Apparently our model is strongly under-fitting the data (i.e. the train/test score are separated by a large margin!)

Learning curves for Random Forests¶

In [7]:

from sklearn.learning_curve import learning_curve
clf = RandomForestClassifier(max_depth=9)
train_sizes = np.linspace(0.05, 1, 20)
N_train, val_train, val_test = learning_curve(clf, X, y, train_sizes)

In [8]:

plot_with_err(N_train, val_train, 'r', label='training scores')
plot_with_err(N_train, val_test, 'b', label='validation scores')
plt.xlabel('Training Set Size'); plt.ylabel('rms error')
plt.legend();

It's clear here that the weakness of our model is not the model complexity, but the amount of training data available. Our model will not be data-saturated until the two lines above meet – and it will take a whole lot more data to bring the lines together!

2. Validation with Support Vector Machines¶

The Support Vector Classifier is often a much more powerful model than random forests, especially for smaller datasets.

Here we'll repeat the above exercise, but use sklearn.svm.SVC instead. The support vector classifier that we'll use below does not scale well with data dimension. For this reason, we'll start by doing a dimensionality reduction of the data.

Use the SVC with the default parameters, and use 3-fold cross-validation to determine the optimal accuracy.

You'll notice that this computation takes a relatively long time in comparison to the Random Forest Classifier. This is because the data has a very high dimension, and SVC does not scale well with data dimension. In order to make the remaining tasks computationally viable, we'll reduce the dimension of the data

In [9]:

from sklearn.svm import SVC

scores = cross_val_score(SVC(), X, y, cv=3)
print("score = {0:.2f} +- {1:.2f}".format(scores.mean(), scores.std()))

score = 0.41 +- 0.00

Use the PCA estimator to project the data down to 100 dimensions
re-compute the SVC cross-validation on this result. Is the score similar?

In [10]:

from sklearn.decomposition import PCA
X_proj = PCA(100).fit_transform(X)

In [11]:

scores = cross_val_score(SVC(), X_proj, y, cv=3)
print("score = {0:.2f} +- {1:.2f}".format(scores.mean(), scores.std()))

score = 0.41 +- 0.00

Now we'll carry-on with the learning/validation curves using this projected data.
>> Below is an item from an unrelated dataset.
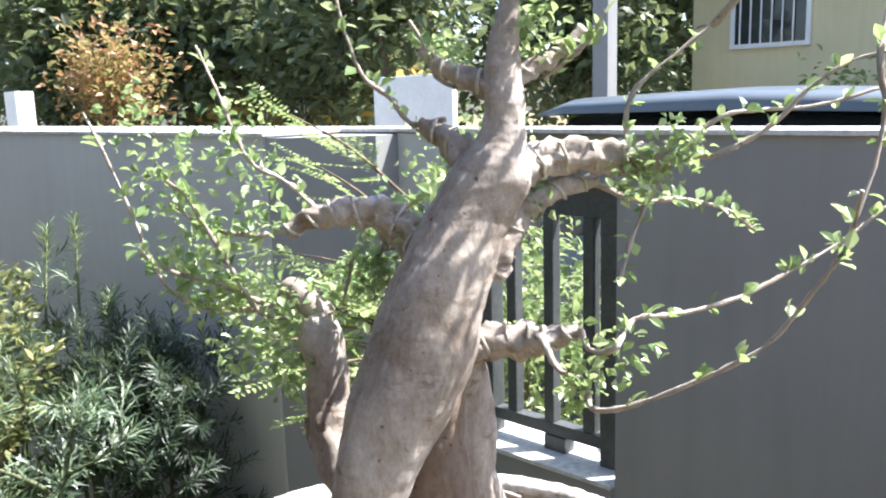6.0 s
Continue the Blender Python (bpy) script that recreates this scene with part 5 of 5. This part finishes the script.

Construct validation curves for SVC on this (projected) data, using a linear kernel (kernel='linear') and exploring the effect of C on the result. Note that the effect of C only changes on very large scales: you should try logarithmically-spaced values between, say $10^{-10}$ and $10^-1$.
What is the optimal value for C? What is the best score for this estimator? What is the score for this value if you use the entire dataset? Is this much different than for the projected data?
Construct a learning curve for the Support Vector Machine using this value for max_depth.
Given the validation and learning curves, how do you think you could improve this classifier – should you seek a better model/more features, or should you seek more data?
Overall, how does this compare to the Random Forest Classifier?

In [12]:

C = 10 ** np.linspace(-9, -4, 20)
val_train, val_test = validation_curve(SVC(kernel='linear'), X_proj, y,
                                       'C', C, cv=5)

In [13]:

plt.axes(xscale='log')

plot_with_err(C, val_train, 'red', label='train')
plot_with_err(C, val_test, 'blue', label='test')
plt.xlabel('C')
plt.ylabel('score')
plt.legend(loc='best');

In [14]:

# Compute the score on the full dataset using the optimal value of C:
scores = cross_val_score(SVC(kernel='linear', C=1E-6), X_proj, y, cv=3)
print("projected score = {0:.2f} +- {1:.2f}".format(scores.mean(), scores.std()))

scores = cross_val_score(SVC(kernel='linear', C=1E-6), X, y, cv=3)
print("full score = {0:.2f} +- {1:.2f}".format(scores.mean(), scores.std()))

projected score = 0.82 +- 0.01
full score = 0.83 +- 0.01

These scores are statistically equivalent: it seems that our projection is not losing significant information relevant to the classification!

In [15]:

# Compute the learning curve for this value of C
train_sizes = np.linspace(0.05, 1, 20)
N_train, val_train, val_test = learning_curve(SVC(kernel='linear', C=1E-6),
                                              X_proj, y, train_sizes)

In [16]:

plot_with_err(N_train, val_train, 'r', label='training scores')
plot_with_err(N_train, val_test, 'b', label='validation scores')
plt.xlabel('Training Set Size'); plt.ylabel('rms error')
plt.legend();

Comparing this to the random forests, we see that the SVC classifier underfits the data much less! Still, though, it's clear that adding more data would still benefit this model. We've not yet gotten to the point where the model is saturated and the training/testing score are equal.

Summary¶

For this particular dataset, we find the following:

RandomForestClassifier under-fits the data to a large extent ($\Delta$score $\approx$ 0.5).
SVC also under-fits the data, but not by as much ($\Delta$score $\approx$ 0.1)
From the learning curves, it's clear that both models could benefit from more training data

One important piece of this is that Random Forests have much better scaling with data size than do support vector machines. If you double the size of the data, a random forest will take about twice as long to train, but support vector machines will take about four times as long. So for small datasets like this, SVC will often be a better choice, while for large datasets, RandomForestClassifier becomes better.